Nick Johnson has been an absolute workhorse so far. Bunnies spent so much time on campus this summer that coaches were worried he would burn out. The results speak for themselves. Johnson is in great shape physically for a freshmen, and may not be too far from his ideal playing weight and build. Johnson’s shot has always been a strength, but at the high school level he was usually able to get to the basket. This year, we expect him to carve out a role as a shooter, especially with his midrange shot. Given his athleticism, Johnson can elevate over just about anyone to get a clean look. If Johnson can come around screens and knock down jumpers, he’s going to see a lot of playing time. That requires a quick release, and so far Johnson has shown just that.
And that doesn’t even mention his ability to throw it down. If Johnson can get into the lane on his own, we expect a number of highlight finishes. But more likely is that Johnson will finish on fast breaks and put backs. There will be a lot of pressure on Johnson (mainly from himself) to come in and dominate on the floor. But the truth is he just needs to excel in a few components of his game. If Johnson can bring energy off the bench, he will be contributing exactly what the team needs. With Fogg, Johnson, and Lavender, the shooting guard position should be a real strength for Arizona.
Being an early commitment from the east coast, Sidiki Johnson didn’t get nearly as much hype as the guards. Add to that his injury last year, and it was hard to know what to expect from the big man. But he is surpassing everyone’s expectations and is in a real battle with Kreal for the center position. Johnson has added a ton of weight and strength since arriving in Tucson, and for a freshmen his size is great. As with any big man, there are number of skills he needs to develop still. But already having the body to bang in the paint will help greatly with that transition. He likely won’t be putting up a ton of points, but if he can play hard, rebound, and hold his own defensively, Johnson can provide the depth at center that Arizona has sorely lacked. There is still a lot of work to be done, but it’s hard to argue with where Johnson is so early in his career.

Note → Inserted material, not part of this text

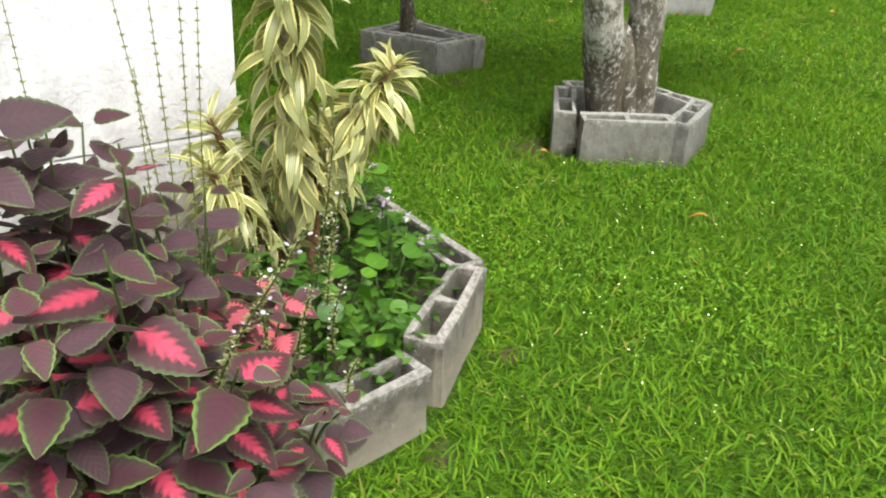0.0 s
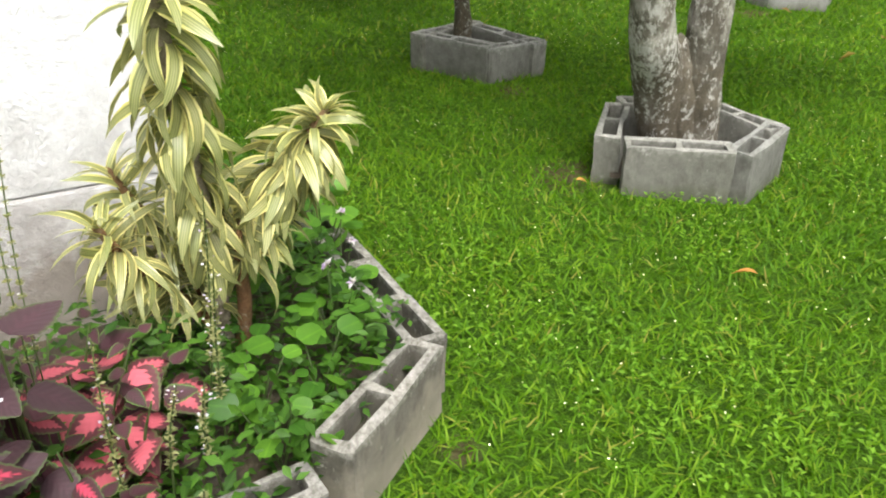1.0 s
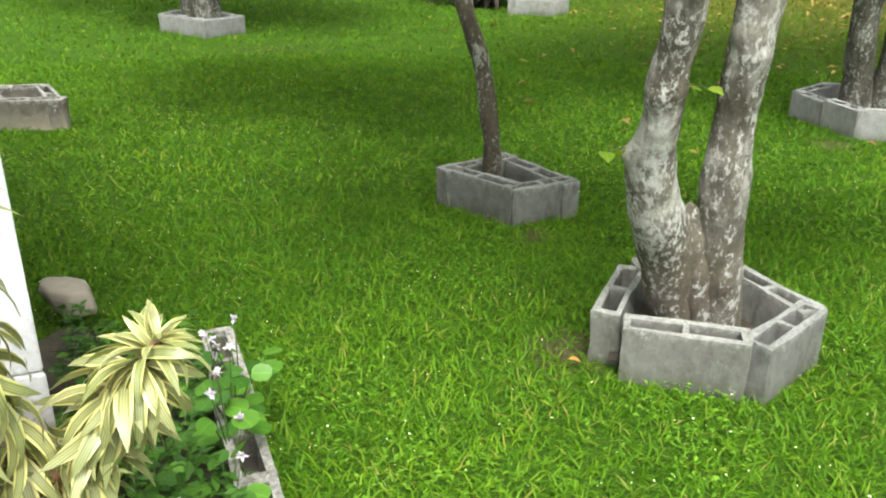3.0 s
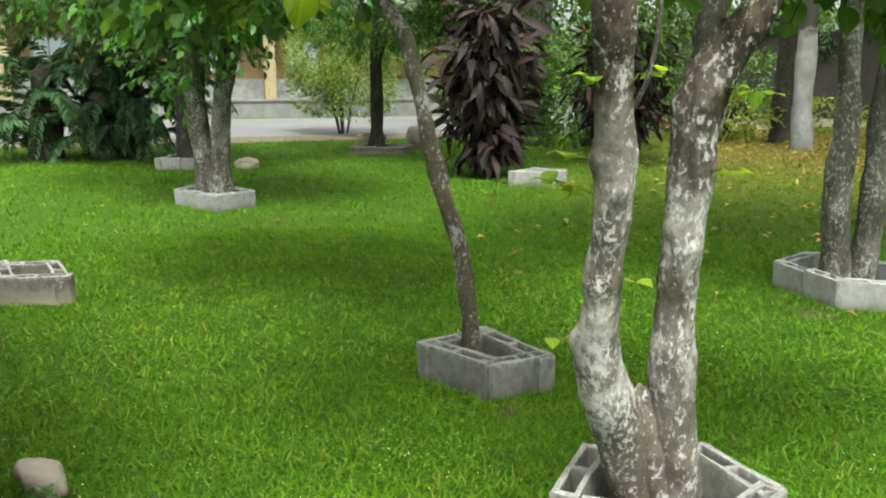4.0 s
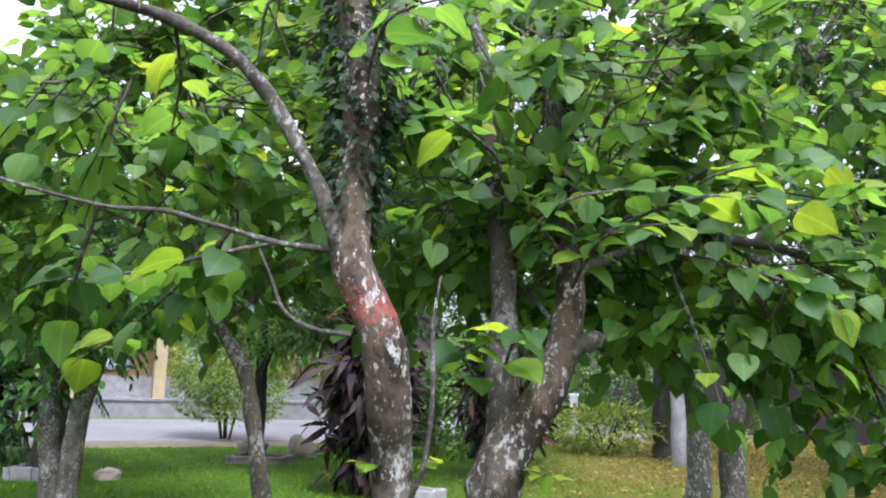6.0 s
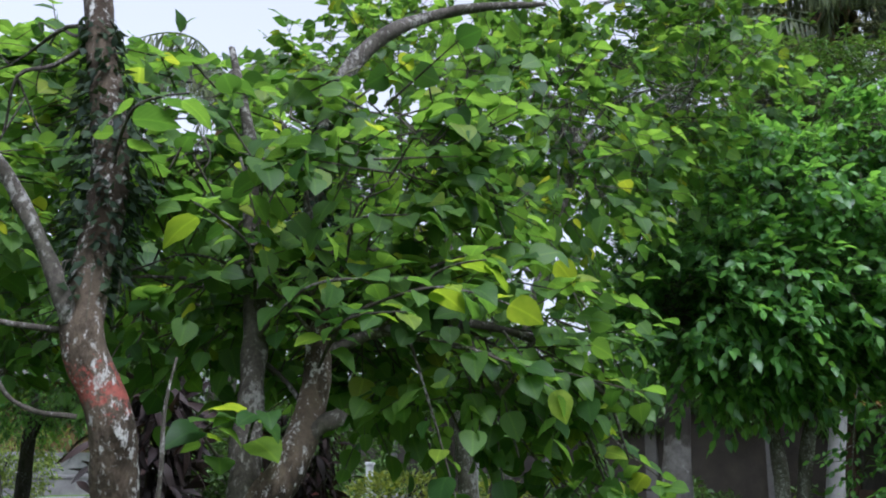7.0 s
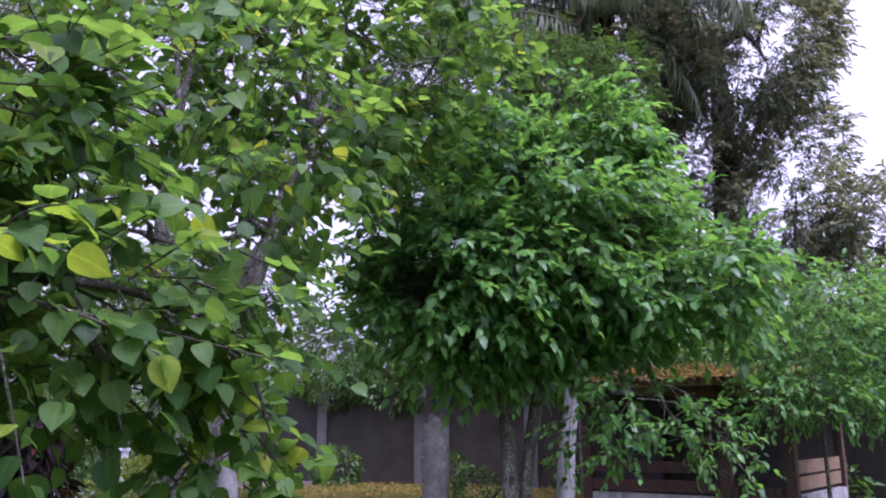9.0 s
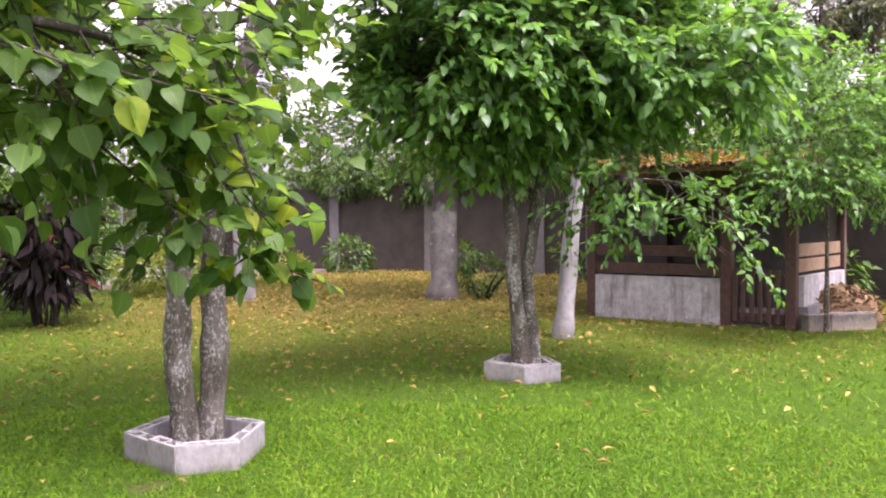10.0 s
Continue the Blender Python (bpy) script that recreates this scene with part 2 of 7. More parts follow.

Angelo Chol has the kind of game that excels in pickup situations. We’re not so sure how much that will translate to games right away, particularly because of Chol’s size. He needs to add a lot of strength before he will be able to deal with college level big men, but Chol has shown a number of skills that could make him a dominant force. Chol has a shooting touch, and his shot blocking ability is well documented. With all the hype of next year’s recruiting class, Chol could emerge as the best post player if his skills continue to develop with his body. This season, Chol’s offensive impact will likely come from stretching the floor with his shot. But we don’t think he’s ready for time at the center position. If Chol doesn’t see much playing time, that’s not a comment on his potential. It just means that, like most freshmen, he has some developing to do physically.
As of today, we expect the starting lineup when the season begins to be Turner, Fogg, Hill, Perry, and Natyazhko. That would leave a second unit (who would see plenty of minutes) of Mayes, Bunnies, Parrom, Chol, and Johnson. Lavender and Jacobson would see minutes as game situations dictate.
There’s obviously a ways to go, and practices haven’t even started yet. Anyone can look good in pickup games, and we’ll learn a lot more when these players start competing against each other defensively. PointGuardU.com will have coverage throughout the off season as every Wildcat fan counts down the days until the Red-Blue game (42).